Real estate sales are good for the economy, but what happens when prices get too high for young family incomes and borrowing costs increase?
Perhaps it’s time for the Government to step in?
Finance Minister Bill Morneau said earlier this week Ottawa is exploring measures to make home ownership affordable for more millennials, a generation made up of people who are now in their mid-20s to late-30s.
Morneau didn’t elaborate on what options he’s considering, but Canadians could learn more in the coming weeks when he releases an election-year budget that will also lay out Liberal platform commitments.
Major political parties have already started positioning themselves on the complex area of housing affordability.
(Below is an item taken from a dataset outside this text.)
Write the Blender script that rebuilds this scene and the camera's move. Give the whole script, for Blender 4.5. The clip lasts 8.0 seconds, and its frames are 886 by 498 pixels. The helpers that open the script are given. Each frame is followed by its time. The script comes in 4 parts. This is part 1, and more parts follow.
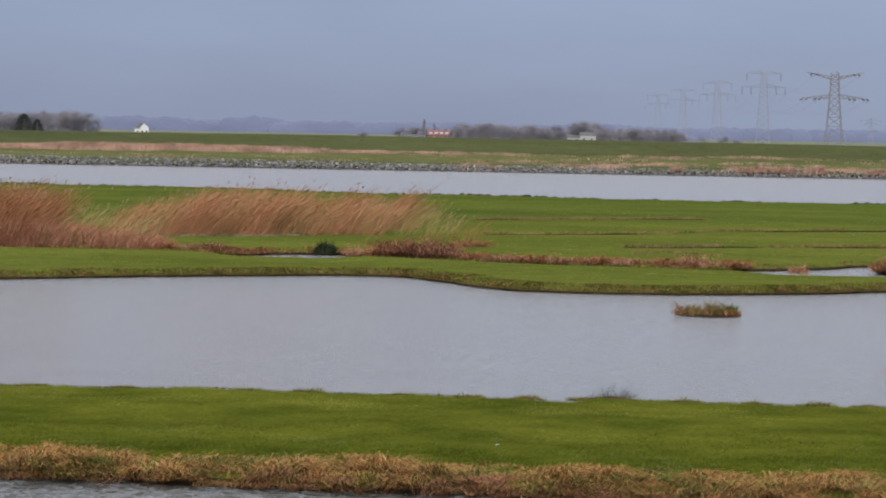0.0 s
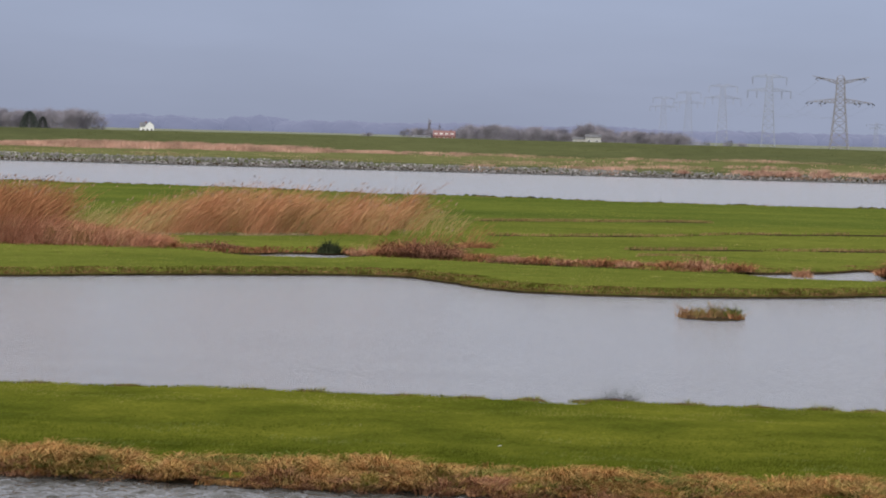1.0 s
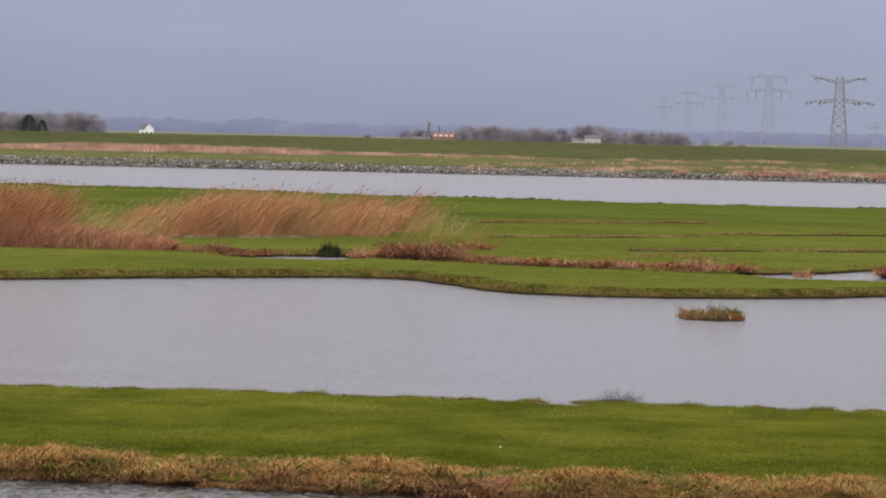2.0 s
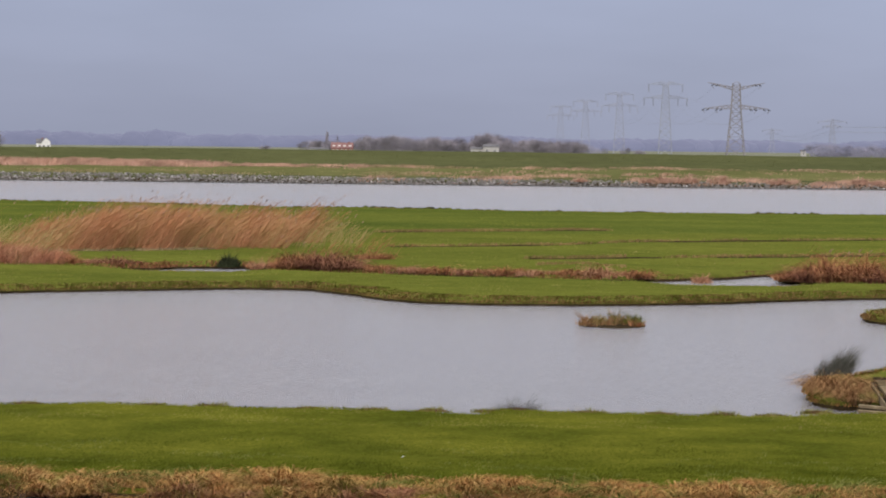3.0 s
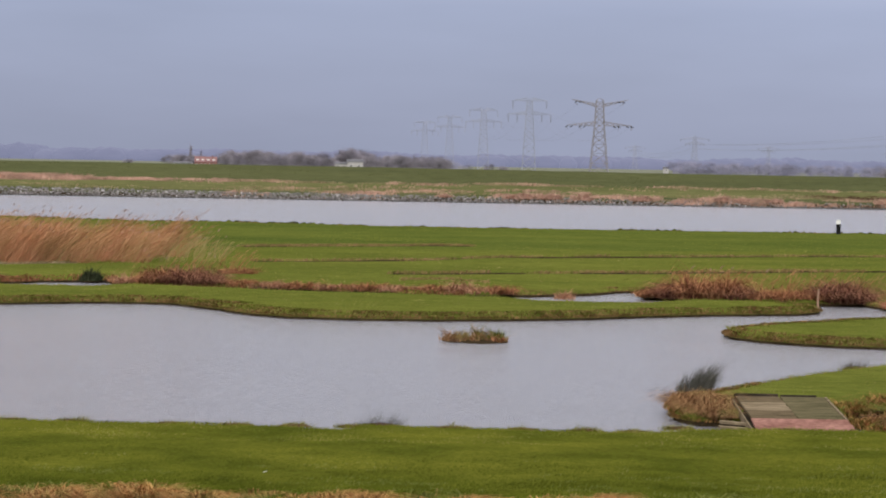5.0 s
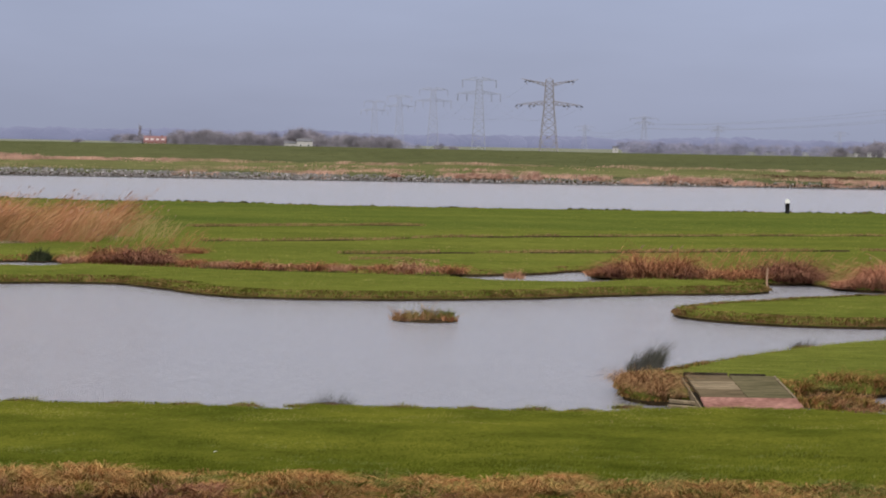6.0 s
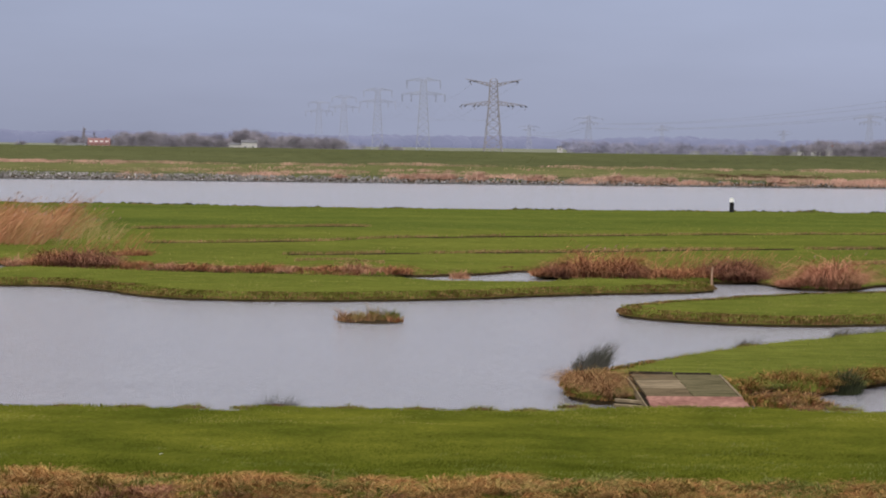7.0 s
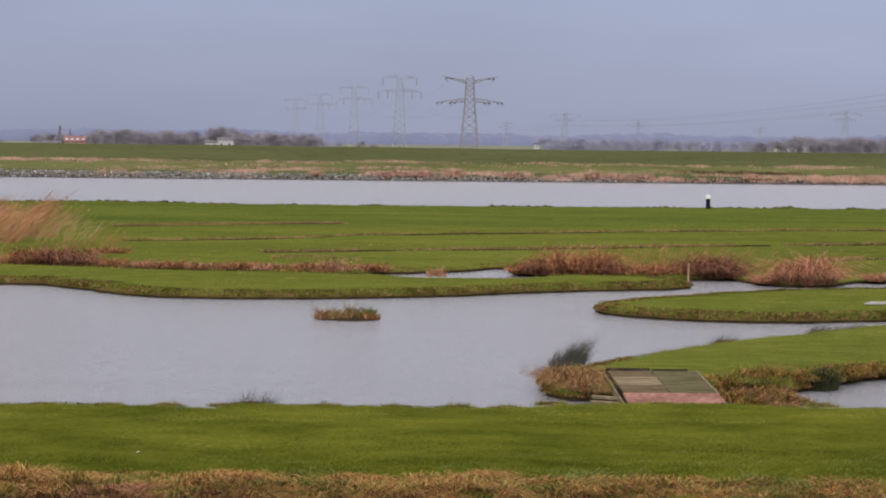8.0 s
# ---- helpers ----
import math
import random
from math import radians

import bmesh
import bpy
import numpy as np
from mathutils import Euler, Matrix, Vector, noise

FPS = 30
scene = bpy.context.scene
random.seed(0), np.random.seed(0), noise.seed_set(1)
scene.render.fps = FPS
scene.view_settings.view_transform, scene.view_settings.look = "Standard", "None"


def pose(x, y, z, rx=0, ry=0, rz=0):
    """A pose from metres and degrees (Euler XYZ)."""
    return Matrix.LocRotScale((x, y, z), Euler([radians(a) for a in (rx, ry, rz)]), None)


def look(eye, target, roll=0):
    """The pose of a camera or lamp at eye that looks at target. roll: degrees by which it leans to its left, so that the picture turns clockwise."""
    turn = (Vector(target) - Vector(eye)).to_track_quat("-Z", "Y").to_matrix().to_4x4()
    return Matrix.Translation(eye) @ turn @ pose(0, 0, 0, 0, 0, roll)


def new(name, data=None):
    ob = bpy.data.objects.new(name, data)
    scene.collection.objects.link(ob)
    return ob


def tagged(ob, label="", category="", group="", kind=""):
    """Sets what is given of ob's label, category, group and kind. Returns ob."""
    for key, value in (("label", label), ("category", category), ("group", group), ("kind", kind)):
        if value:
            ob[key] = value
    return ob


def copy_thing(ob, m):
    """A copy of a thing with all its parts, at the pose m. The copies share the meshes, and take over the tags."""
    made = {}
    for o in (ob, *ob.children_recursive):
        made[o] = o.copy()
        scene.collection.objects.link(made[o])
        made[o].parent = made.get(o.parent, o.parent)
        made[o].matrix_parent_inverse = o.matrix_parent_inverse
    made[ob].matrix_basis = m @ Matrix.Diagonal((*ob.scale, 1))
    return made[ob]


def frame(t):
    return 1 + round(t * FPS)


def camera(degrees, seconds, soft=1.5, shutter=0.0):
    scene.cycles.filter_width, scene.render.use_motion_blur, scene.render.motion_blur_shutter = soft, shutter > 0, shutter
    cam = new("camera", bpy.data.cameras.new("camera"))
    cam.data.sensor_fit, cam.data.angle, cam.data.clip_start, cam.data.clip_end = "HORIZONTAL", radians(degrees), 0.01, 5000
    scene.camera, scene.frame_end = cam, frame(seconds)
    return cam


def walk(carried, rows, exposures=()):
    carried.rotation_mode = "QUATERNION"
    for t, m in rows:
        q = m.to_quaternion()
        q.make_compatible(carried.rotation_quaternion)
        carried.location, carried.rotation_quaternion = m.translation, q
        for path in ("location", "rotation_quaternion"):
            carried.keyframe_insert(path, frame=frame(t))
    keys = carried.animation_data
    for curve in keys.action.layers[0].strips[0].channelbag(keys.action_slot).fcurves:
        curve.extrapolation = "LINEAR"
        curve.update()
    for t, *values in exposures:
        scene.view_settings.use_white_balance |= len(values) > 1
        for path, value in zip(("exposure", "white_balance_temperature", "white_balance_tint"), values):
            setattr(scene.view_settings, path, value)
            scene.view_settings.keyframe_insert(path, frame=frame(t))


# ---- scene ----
cam = camera(17.823, 8.0, soft=1.9)
EYE = (0.0, 0.0, 5.0)
# seconds, heading to the right of north, tilt, lean (degrees)
TURNS = [
    (0.0, -3.815, -2.386, 0.986),
    (0.2, -3.805, -2.389, 0.703),
    (0.5, -3.865, -2.405, 1.166),
    (0.8, -3.903, -2.389, 1.293),
    (1.0, -3.901, -2.371, 1.479),
    (1.2, -3.905, -2.354, 1.517),
    (2.3, -3.704, -2.324, 0.971),
    (2.5, -3.234, -2.319, 0.875),
    (2.7, -2.701, -2.323, 1.025),
    (3.0, -1.871, -2.108, 0.627),
    (3.2, -1.429, -2.086, 0.256),
    (3.5, -1.029, -2.146, 0.665),
    (3.7, -0.678, -2.127, 0.664),
    (4.0, -0.318, -1.938, 1.059),
    (4.2, -0.195, -1.801, 0.967),
    (4.5, 0.157, -1.707, 0.835),
    (4.7, 0.480, -1.683, 0.912),
    (5.8, 1.705, -2.157, 0.961),
    (6.0, 1.915, -2.161, 0.983),
    (6.2, 2.056, -2.155, 1.068),
    (6.5, 2.309, -2.132, 0.897),
    (6.8, 2.704, -2.130, 0.723),
    (7.0, 3.026, -2.134, 0.710),
    (7.2, 3.200, -2.140, 0.779),
    (7.5, 3.362, -2.159, 0.676),
    (7.8, 3.473, -2.180, 0.637),
    (8.0, 3.500, -2.188, 0.600)
]


def heading(yaw, tilt, lean):
    a, b = radians(yaw), radians(tilt)
    way = Vector((math.sin(a) * math.cos(b), math.cos(a) * math.cos(b), math.sin(b)))
    return look(EYE, Vector(EYE) + way * 100, lean)


walk(cam, [(t, heading(a, b, c)) for t, a, b, c in TURNS], exposures=[(0.0, -0.10, 6170, 4.5), (0.5, -0.05, 6260, 5.3), (1.2, 0.0, 6440, 6.3), (2.4, 0.0, 6620, 9.0), (3.1, 0.0, 6590, 9.0), (3.7, 0.0, 6500, 9.0), (8.0, -0.02, 6480, 10.0)])

# ---- light ----
SUN_ELEVATION, SUN_AZIMUTH = 34.0, 205.0
world = bpy.data.worlds.new("overcast_sky")
scene.world = world
world.use_nodes = True
wn, wl = world.node_tree.nodes, world.node_tree.links
wn.clear()
w_out = wn.new("ShaderNodeOutputWorld")
w_sky = wn.new("ShaderNodeTexSky")
w_sky.sky_type = "NISHITA"
w_sky.sun_disc = False
w_sky.sun_elevation = radians(SUN_ELEVATION)
w_sky.sun_rotation = radians(SUN_AZIMUTH)
w_clear = wn.new("ShaderNodeBackground")
w_clear.inputs["Strength"].default_value = 0.06
wl.new(w_sky.outputs[0], w_clear.inputs[0])
w_co = wn.new("ShaderNodeTexCoord")
w_sep = wn.new("ShaderNodeSeparateXYZ")
wl.new(w_co.outputs["Generated"], w_sep.inputs[0])
w_ramp = wn.new("ShaderNodeValToRGB")
wl.new(w_sep.outputs[2], w_ramp.inputs[0])
for i, (p, c) in enumerate(((0.0, (0.320, 0.349, 0.488)), (0.055, (0.377, 0.423, 0.602)), (0.13, (0.76, 0.77, 0.92)), (0.34, (1.52, 1.50, 1.66)), (1.0, (1.80, 1.72, 1.68)))):
    e = w_ramp.color_ramp.elements[i] if i < 2 else w_ramp.color_ramp.elements.new(p)
    e.position, e.color = p, (*c, 1)
w_map = wn.new("ShaderNodeMapping")
w_map.inputs["Scale"].default_value = (5.0, 5.0, 26.0)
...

It will likely emerge as an important campaign issue ahead of October’s federal election, and the challenges of millennials and first-time buyers could attract a lot of attention.
Some lenders have ideas for some helpful changes:
“There’s a lot of folks that just don’t qualify to purchase anymore at the bottom end of that ladder,” said Paul Taylor, president and CEO of Mortgage Professionals Canada.
Taylor said the stress tests have succeeded in taking some of the froth out of the market and he believes the time has come for Ottawa to loosen them. In recent meetings with federal officials, he said he has recommended the reintroduction of insurance on 30-year amortization mortgages as a targeted way to help people at the lower end.
The coming weeks would be a good time for some changes with the busy spring season is approaching, he said.
“If we have another cool spring market, that’s going to have serious knock-on effects to the economy,” said Taylor, who was encouraged by Morneau’s comments.